I was at a college presentation last week and a sociology professor made an excellent point about this fear of porn and attempt to keep kids away from it. She said that in addition to being a great place to get porn, the internet is also an amazing place to learn about sex in general and get answers to questions that you don't want to ask other people or that they won't answer for you. However, because all schools and a lot of parents have blocks on their networks, many kids cannot access any site that has any sexual content or not. Use of this potentially great resource is severely curtailed for a lot of kids because we are afraid of them finding porn.

As well, because of policies like the one google attempted to put in place, adults who have every right in the world to watch and read whatever they want, and could really benefit from the diverse range on information and support available on some of these blogs, might not be able to get find it - again because we are so scared of kids finding porn.

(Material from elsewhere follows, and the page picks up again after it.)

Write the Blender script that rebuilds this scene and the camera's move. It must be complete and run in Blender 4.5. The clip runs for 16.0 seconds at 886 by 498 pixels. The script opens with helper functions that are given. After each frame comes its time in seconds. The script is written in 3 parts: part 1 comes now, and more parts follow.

I have always felt a better way to deal with this is to talk to children and teens openly about the kinds of things they might find on the internet and help them to develop skills to understand and critically analyze what they see. I think it's up to not only parents, but also schools to do this. Simply trying to block stuff isn't going to work because there will never be a way to block every possible access without severely limiting the kinds of things adults can share and find on the internet.

I'm glad google listened to their users and backed off this idea. I would love to see them let go of the porn paranoia completely.